11 February 2010

An embarrassment

It's embarrassing enough as it is to work in an industry where editorial policies often demand superficiality, ignorance, and vapidity, but every now and then I come across an article of such stupifying ignorance that a change of career, or at least the wearing of a paper bag over the head, seems unavoidable.

The author of the article for which a link is given above isn't quite so crass as to himself voice the claim that Vancouver has the best Chinese food in the world, but he does quote this jaw-dropping and criminally absurd view with approval in an opening that is otherwise a triumph of other silliness. My in-laws and their myriad friends and acquaintances, as well as their forefathers who built Vancouver's Chinatown, would be rather surprised (if their English were up to it) to read that 'it was 1997's repatriation of Hong Kong that began the mass influx of Chinese to British Columbia's lower mainland'. And who built the railroads a century ago, provided services to gold rush miners, and worked in the mines themselves?
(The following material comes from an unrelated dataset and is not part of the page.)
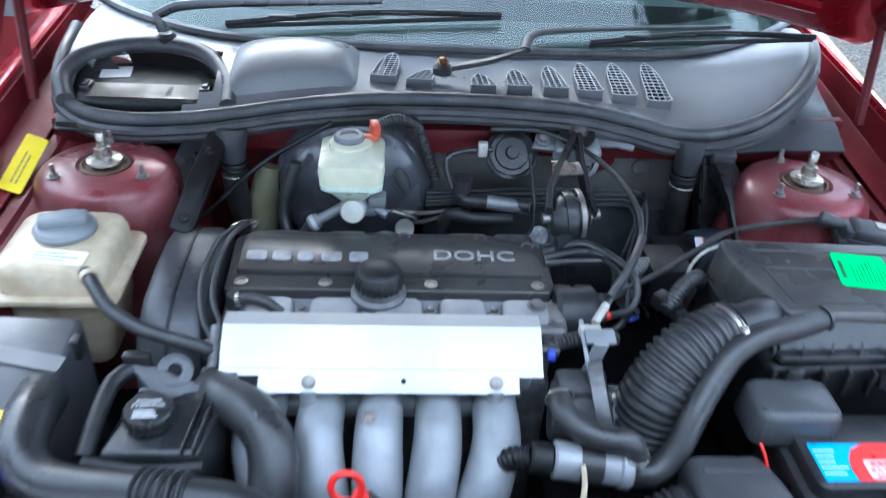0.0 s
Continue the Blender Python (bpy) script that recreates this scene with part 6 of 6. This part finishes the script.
part("lid_front", loft([[(0.402, -0.340, 0.838), (0.664, -0.338, 0.832), (0.672, -0.372, 0.800), (0.388, -0.382, 0.800)], [(0.42, -0.325, 0.83), (0.65, -0.325, 0.825), (0.65, -0.36, 0.79), (0.37, -0.37, 0.79)]]), "plastic", airbox, "sloping lid front")
for k in range(8):
    x = 0.372 + 0.040 * k
    part("lid_tab", tube([(x, -0.386 + 0.01 * k / 8, 0.797), (x + 0.003, -0.389 + 0.01 * k / 8, 0.812), (x + 0.006, -0.380 + 0.01 * k / 8, 0.820)], 0.0026, 6, flat=0.6), "plastic", airbox)
body = part("body", prism([(0.345, -0.19), (0.66, -0.19), (0.675, -0.385), (0.375, -0.396), (0.345, -0.25)], 0.60, 0.79, 0.010, 3, grow=-0.06), "matt", airbox, "ribbed black plastic base")
for i in range(9):
    x = 0.375 + 0.034 * i
    part("rib", box((x, -0.402, 0.775), (0.005, 0.014, 0.04), 0.001), "matt", body)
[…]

'A migration which continues to this day, fueled in part by Canada's immigrant-friendly policies,' he continues, although it's mainland China that provides the largest source of immigrants now, not Hong Kong. 'Today, almost one in five of Vancouver's two million residents is ethnically Chinese.' Yes, but a large proportion of these were born here, can read, write, or even speak little Chinese of any variety, and are more comfortable with burgers or barbecue or all-you-can-eat pizza, than the subtleties of xiaolongbao broth. And while there are now enough mainland immigrants to ensure that authentic Sichuan food has started to appear, and even Yunnan and Hunan restaurants, the author's meager 38 meals in 12 restaurants hardly qualify him to make the sweeping recommendation that everyone should fly to Vancouver to eat Chinese, especially where the majority of Chinese restaurants are in fact low-cost, mass stodge outfits producing adulterated dishes that visitors from the mainland rightly regard as inedible. Dim sum is an exception, but there's a great deal more to Chinese food than Cantonese, as the author seems barely aware, recommending precisely one Shanghainese snack, and apparently unaware of the geographical and palatal disconnection between the Guizhou dish he recommends and the Sichuan restaurant in which he found it.
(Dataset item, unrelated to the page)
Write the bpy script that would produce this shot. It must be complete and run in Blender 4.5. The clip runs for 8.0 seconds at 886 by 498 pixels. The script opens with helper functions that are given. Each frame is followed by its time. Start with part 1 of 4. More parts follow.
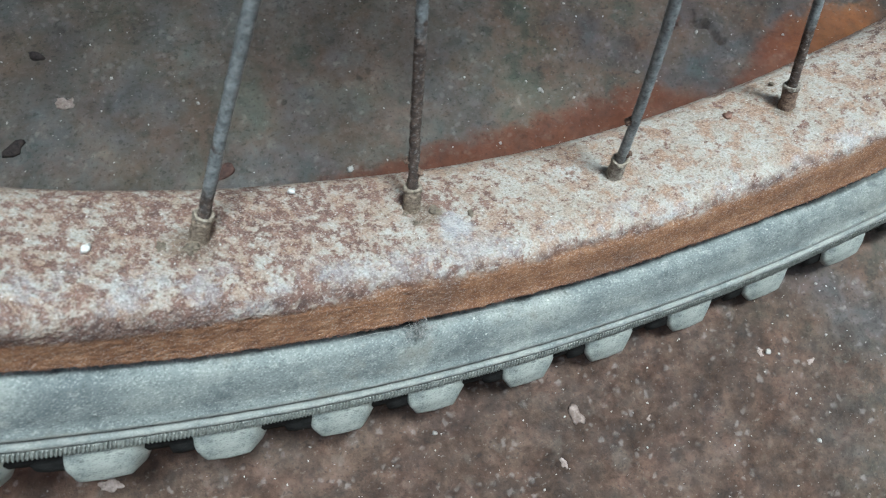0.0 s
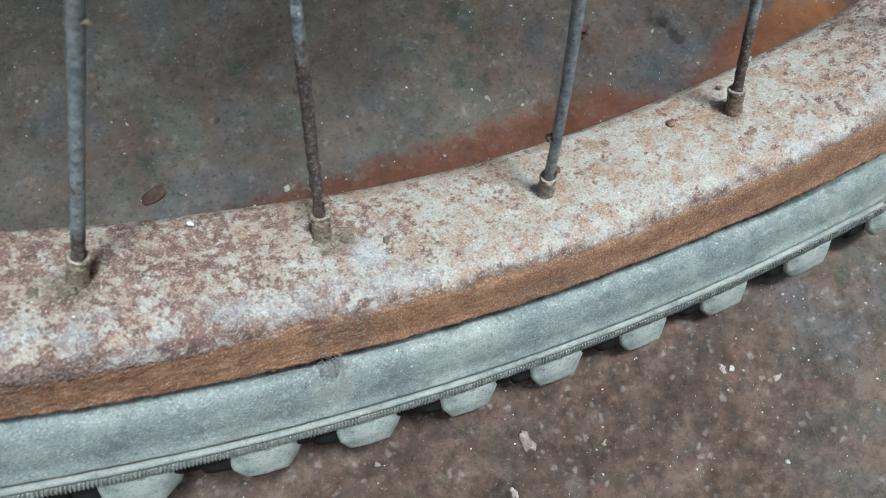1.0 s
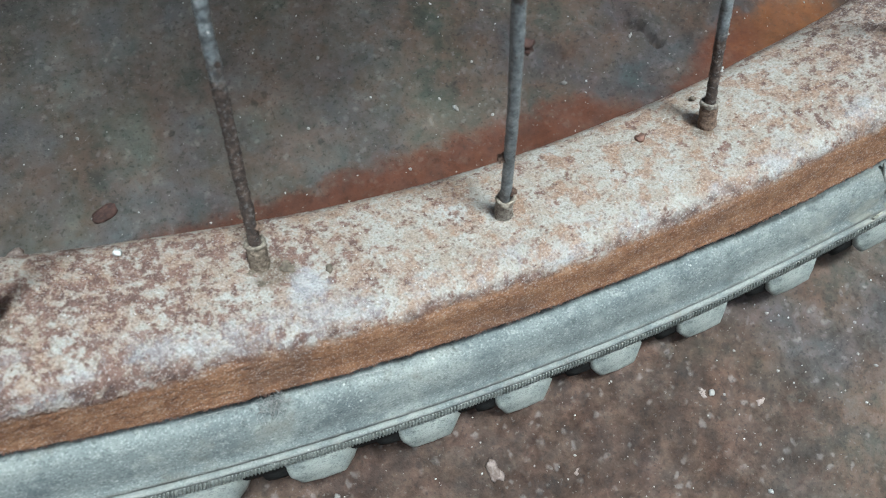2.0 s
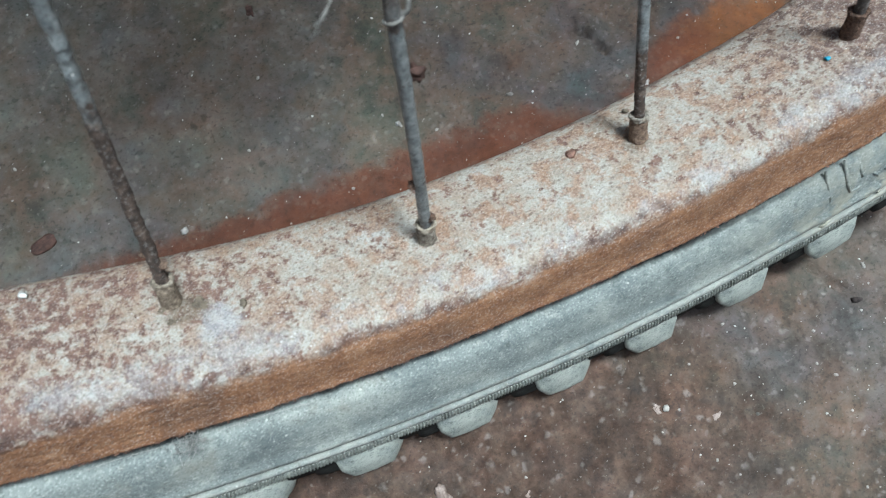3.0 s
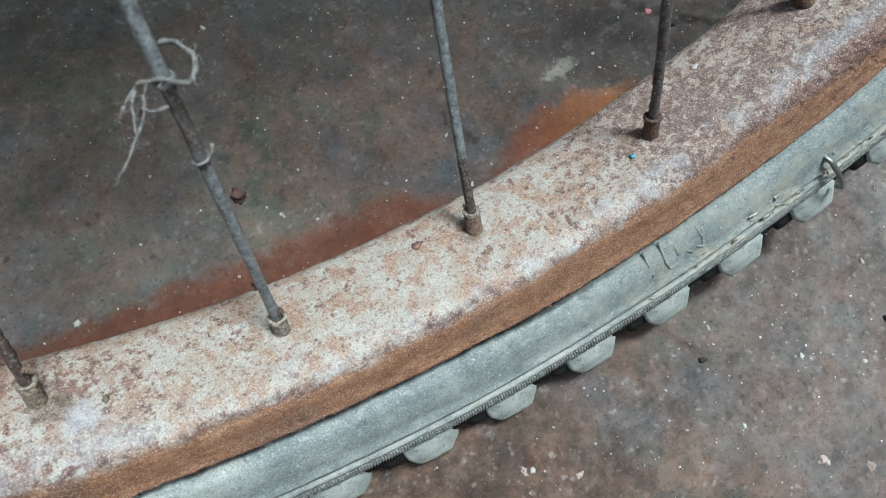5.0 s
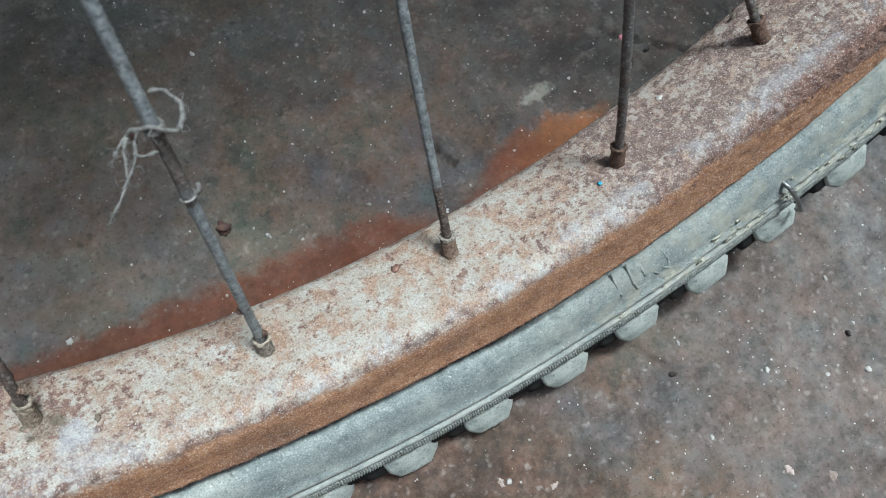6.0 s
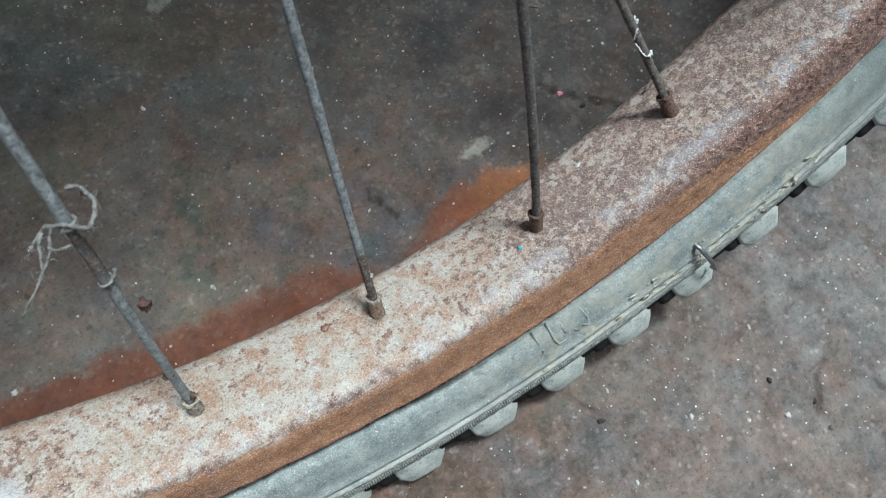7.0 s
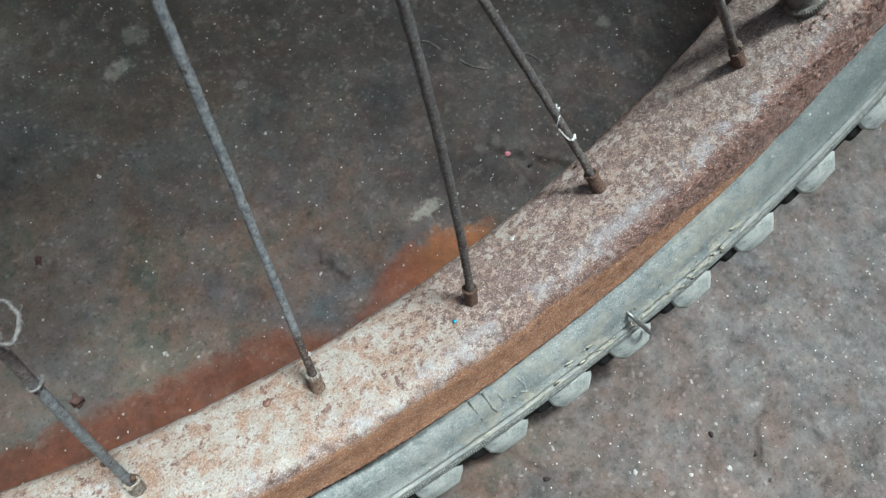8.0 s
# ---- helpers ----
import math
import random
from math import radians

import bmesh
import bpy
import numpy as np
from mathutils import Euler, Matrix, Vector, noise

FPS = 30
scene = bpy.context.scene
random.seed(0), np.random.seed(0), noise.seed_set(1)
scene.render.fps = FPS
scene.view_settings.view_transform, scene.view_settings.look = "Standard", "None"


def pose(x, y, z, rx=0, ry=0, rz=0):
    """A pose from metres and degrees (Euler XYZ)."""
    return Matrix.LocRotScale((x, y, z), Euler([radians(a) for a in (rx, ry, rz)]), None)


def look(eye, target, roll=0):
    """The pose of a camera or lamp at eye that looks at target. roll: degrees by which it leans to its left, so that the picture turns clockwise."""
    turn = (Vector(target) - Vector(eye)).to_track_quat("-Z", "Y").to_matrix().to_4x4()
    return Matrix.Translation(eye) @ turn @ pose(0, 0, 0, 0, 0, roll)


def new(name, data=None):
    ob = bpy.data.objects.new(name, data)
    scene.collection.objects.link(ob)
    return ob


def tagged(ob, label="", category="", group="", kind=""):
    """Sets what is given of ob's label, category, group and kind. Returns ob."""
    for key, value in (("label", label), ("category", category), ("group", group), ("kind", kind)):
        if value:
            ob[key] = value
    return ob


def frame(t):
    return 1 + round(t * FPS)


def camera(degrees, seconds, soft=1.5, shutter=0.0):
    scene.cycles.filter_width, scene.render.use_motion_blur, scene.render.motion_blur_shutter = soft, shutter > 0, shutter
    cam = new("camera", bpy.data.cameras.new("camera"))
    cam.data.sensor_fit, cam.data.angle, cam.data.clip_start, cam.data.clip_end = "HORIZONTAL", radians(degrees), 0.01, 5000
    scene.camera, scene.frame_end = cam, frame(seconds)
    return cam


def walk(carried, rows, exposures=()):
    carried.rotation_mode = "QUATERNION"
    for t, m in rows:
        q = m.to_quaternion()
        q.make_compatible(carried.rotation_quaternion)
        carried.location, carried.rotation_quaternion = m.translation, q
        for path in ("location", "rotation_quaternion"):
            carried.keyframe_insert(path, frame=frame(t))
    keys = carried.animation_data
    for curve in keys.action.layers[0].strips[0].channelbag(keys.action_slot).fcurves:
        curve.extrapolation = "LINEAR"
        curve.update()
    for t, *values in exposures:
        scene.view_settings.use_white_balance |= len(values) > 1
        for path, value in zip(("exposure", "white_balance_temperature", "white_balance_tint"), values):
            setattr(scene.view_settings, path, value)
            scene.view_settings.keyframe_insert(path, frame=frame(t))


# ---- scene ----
cam = camera(65.4, 8.0, soft=1.05, shutter=0.25)
cam.data.dof.use_dof = True
cam.data.dof.focus_distance = 0.165
cam.data.dof.aperture_fstop = 32.0
PATH = [
    (0.0, -0.0934, -0.1506, 0.1912, 12.89, -4.67, -21.23),
    (0.5, -0.0812, -0.1523, 0.1905, 13.13, -3.81, -22.01),
    (1.0, -0.0717, -0.1502, 0.1847, 12.66, -3.29, -22.60),
    (1.5, -0.0645, -0.1479, 0.1824, 12.80, -2.63, -22.83),
    (1.7, -0.0619, -0.1467, 0.1804, 12.22, -2.90, -22.66),
    (2.8, -0.0446, -0.1500, 0.1750, 12.49, -1.39, -23.95),
    (3.0, -0.0401, -0.1484, 0.1758, 12.20, -1.52, -24.44),
    (3.5, -0.0282, -0.1465, 0.1825, 13.52, -2.61, -25.61),
    (4.0, -0.0202, -0.1509, 0.1888, 14.78, -3.45, -26.81),
    (4.5, -0.0179, -0.1530, 0.1921, 15.46, -3.82, -27.20),
    (4.7, -0.0176, -0.1554, 0.1924, 16.09, -3.72, -27.25),
    (5.8, -0.0157, -0.1556, 0.2010, 17.36, -4.45, -27.68),
    (6.0, -0.0140, -0.1554, 0.2030, 17.23, -4.39, -27.66),
    (6.5, -0.0063, -0.1562, 0.2118, 17.80, -5.28, -27.89),
    (7.0, 0.0019, -0.1543, 0.2162, 18.50, -5.64, -27.91),
    (7.5, 0.0091, -0.1527, 0.2208, 19.16, -5.99, -28.31),
    (8.0, 0.0188, -0.1493, 0.2287, 19.97, -6.22, -28.95),
]

walk(cam, [(t, pose(x, y, z, rx, ry, rz)) for t, x, y, z, rx, ry, rz in PATH], [(0.0, 0.74, 5500, -3.5), (5.0, 0.78, 5550, -3.0), (7.5, 0.87, 5650, -2.0), (8.0, 0.92, 5700, -2.0)])

# ---------------------------------------------------------------- light
SUN_AZ, SUN_EL = radians(67), radians(77)          # azimuth clockwise from north (+y)
world = bpy.data.worlds.new("sky")
scene.world = world
world.use_nodes = True
wn = world.node_tree
sky = wn.nodes.new("ShaderNodeTexSky")
sky.sky_type, sky.sun_disc = "NISHITA", False
sky.sun_elevation, sky.sun_rotation = SUN_EL, SUN_AZ
sky.air_density, sky.dust_density, sky.ozone_density = 1.0, 5.0, 1.0
wn.links.new(sky.outputs[0], wn.nodes["Background"].inputs[0])
wn.nodes["Background"].inputs[1].default_value = 0.12
sun = new("sun", bpy.data.lights.new("sun", "SUN"))
sun.data.energy, sun.data.angle, sun.data.color = 3.1, radians(12.5), (1.0, 0.985, 0.96)
way = Vector((math.sin(SUN_AZ) * math.cos(SUN_EL), math.cos(SUN_AZ) * math.cos(SUN_EL), math.sin(SUN_EL)))
sun.matrix_world = look(way * 3, (0, 0, 0))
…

Perhaps I find all this particularly fatuous because I've just returned from 4.5 weeks of restaurant reviewing in Hong Kong and Beijing, but common sense ought to tell anyone that when your main source of migration until recently has been Hong Kong and southern China, the other major cooking schools are not going to be well represented, and minor ones will be completely invisible. It ought also to be obvious to all but the most dimwitted that a city/region with a population of two million, of whom only a fifth are of Chinese descent a large proportion of whom have not the slightest clue about the full range of Chinese cuisine themselves, are not exactly likely to beat a country of 1.5 billion in the range or quality of their restaurants. Much of what is made there is rare or simply cannot be found in a backwater like Vancouver, more's the pity.

But this is the problem: Whether a story is published depends on whether a splashy, easily-digested idea has been sold to an editor who probably still says 'Peking' and can't (like the author of this piece, I suspect) find China on a map. The story doesn't need to be true; its idea needs to be ear-catching and to be made persuasive regardless of any lack of evidence, and it isn't unusual for editors to insist on rewrites of a story simply to make it fit the initial proposition more closely. 'Truth in travel' doesn't actually exist, and certainly not in Condé Nast Traveler, with its absurd lists of fortune-cookie style descriptions, and its features on 'hidden' or 'secret' places.

However, if anything is likely to make a career change inevitable it is an accompanying video on Vancouver in general in which the author appears to demonstrate he has made being stupid, crass, and predictable into a profession. There's been a vast amount of drivel published in the run up to the winter Olympics, which open tomorrow here, but this beats anything else I've seen. Don't watch it on a full stomach:

Liveable City

Meanwhile, having just staggered off a plane from Beijing via Hong Kong, I'm hard at work on a Vancouver piece myself, rather against my will, and much to the chagrin of others here who know of my lack of enthusiasm for the place. Luckily it isn't due for publication until June, and no mention of the Olympics is required. On that topic I'm unprintable.